A new study published in British medical journal The Lancet says that up to 77 million people in Bangladesh are being exposed to toxic levels of arsenic.
By Brian Walker, CNN
June 20, 2010 3:59 a.m. EDT
(CNN) -- It could be the worst mass poisoning in history. And the terrible irony is that it may all be due to an idealistic push to clean up drinking water for some of the world's poorest people.
A new study published in British medical journal The Lancet says that up to 77 million people in Bangladesh are being exposed to toxic levels of arsenic, potentially taking years or decades off their lives.
An international team of researchers from Chicago, New York and Bangladesh followed 12,000 people over the past decade, monitoring their arsenic intake and mortality rates from contaminated wells.

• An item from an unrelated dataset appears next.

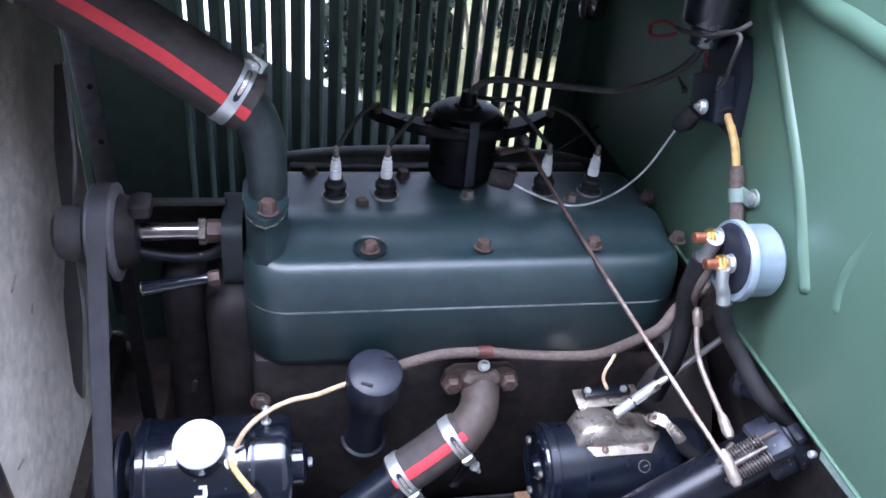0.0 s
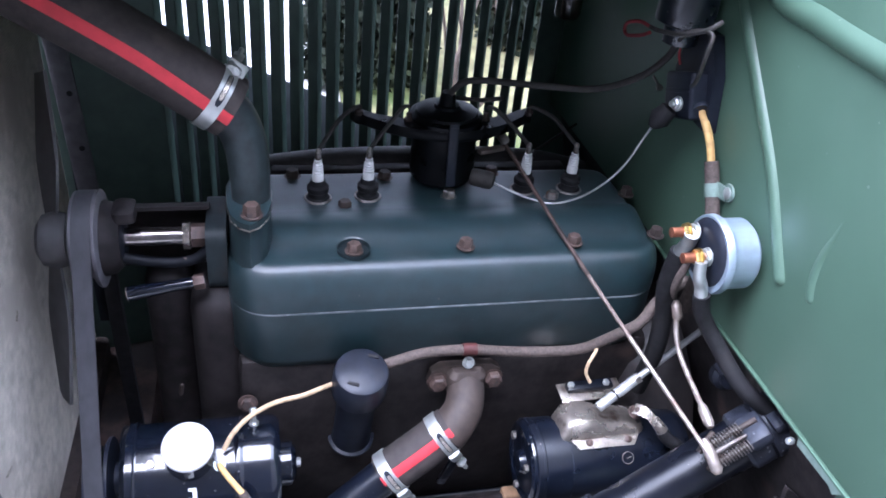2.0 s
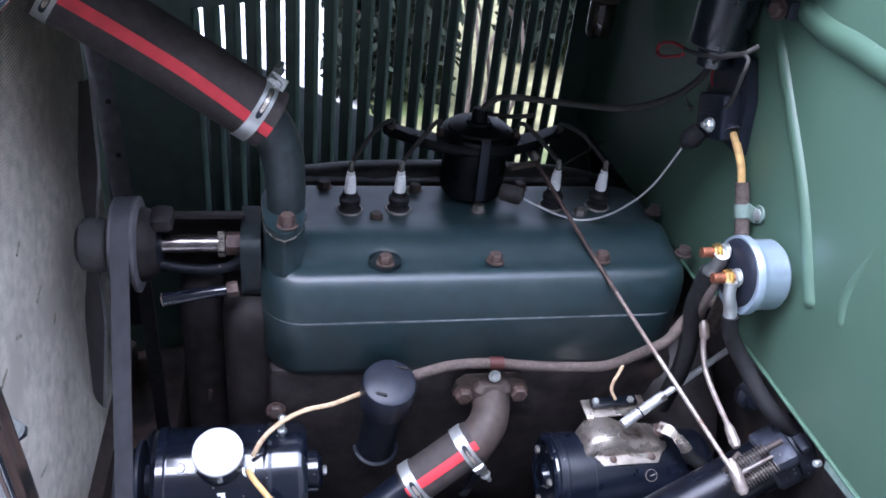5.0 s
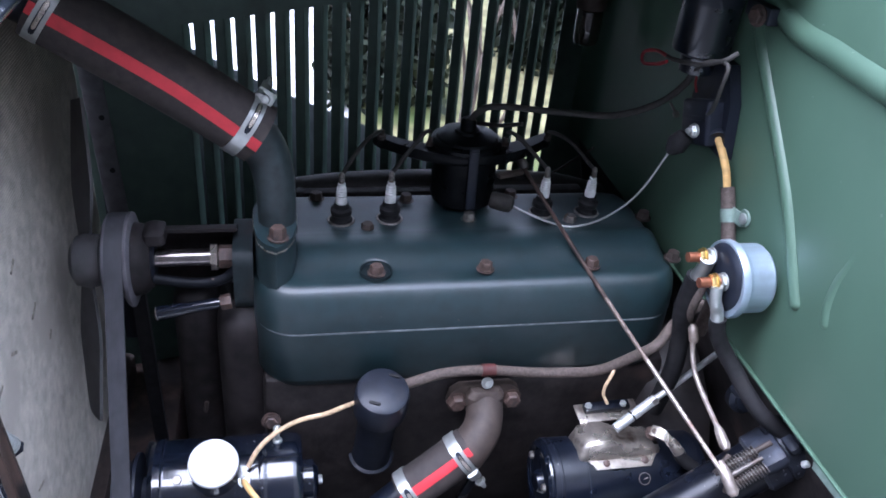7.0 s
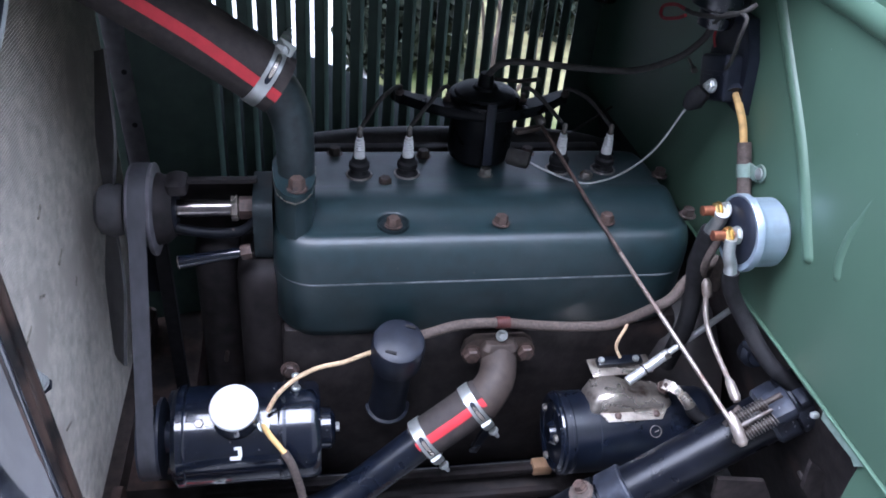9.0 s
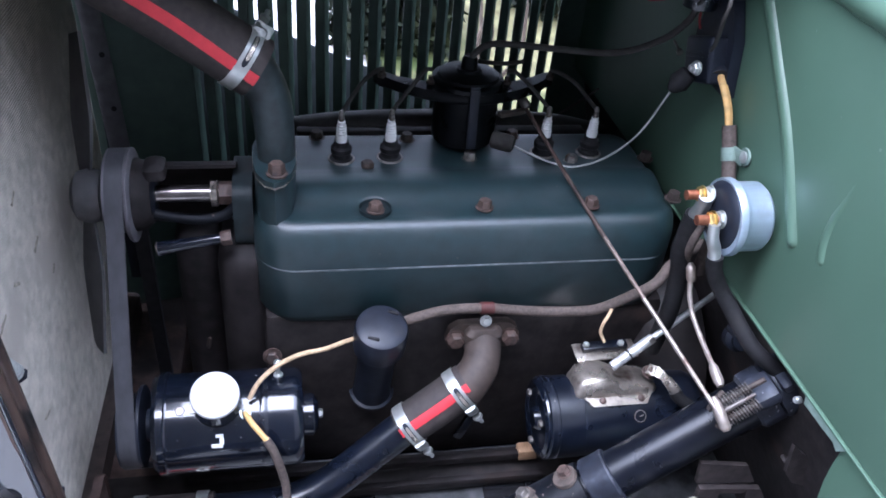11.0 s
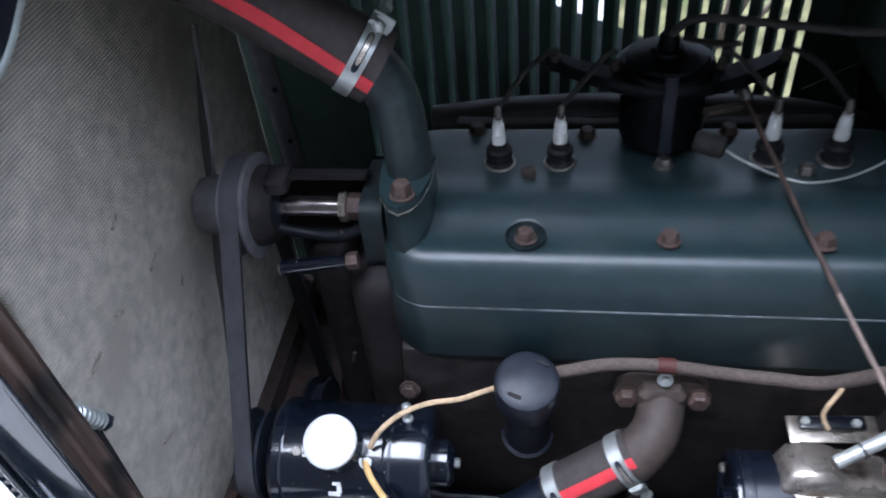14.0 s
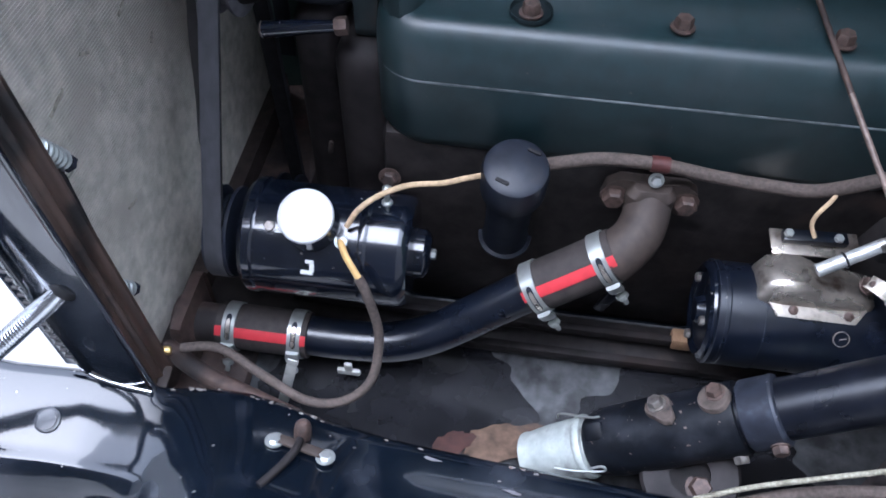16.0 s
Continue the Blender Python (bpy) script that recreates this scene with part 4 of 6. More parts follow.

By the end of the study, one in five deaths were determined to be directly related to elevated arsenic levels in their system. Stretch that over the entire population that takes its water from wells, and the impact is daunting.
The problem has been known about for years, if not the overall deadly impact.
As far back as a decade ago, the World Health Organization called it "the largest mass poisoning of a population in history... beyond the accidents at Bhopal, India, in 1984, and Chernobyl, Ukraine, in 1986."
Well-meaning development groups had encouraged remote villages across Bangladesh to dig wells over the past decades, rather than rely on potentially contaminated surface water and dirty rivers. But now potentially a much worse problem has been found far below the surface.
Arsenic is a deadly poison with a history of use in intrigue and assassination. Some have even theorized that Napoleon Bonaparte succumbed to long term poisoning with the substance by his enemies while in exile on the island of St. Helena.
But the element and its derivatives are also used in many industries, such as metal smelting and as a component in products ranging from insecticide to micro-chips.
And unfortunately, it is also found in abundance in the soil and rock in Bangladesh. It's leached up through the water table in tens of millions of water wells across the country.
The study showed that the top quarter of those exposed had a 70 percent higher mortality rate than would be expected in the population as a whole.
The authors hope for more study, and a long term plan to deal with the damage already done. But a solution for those already poisoned may remain decades away.
Other long term health studies have shown it takes 20 years for the negative morbidity effects of arsenic poisoning to dissipate, even after they stopped using contaminated wells.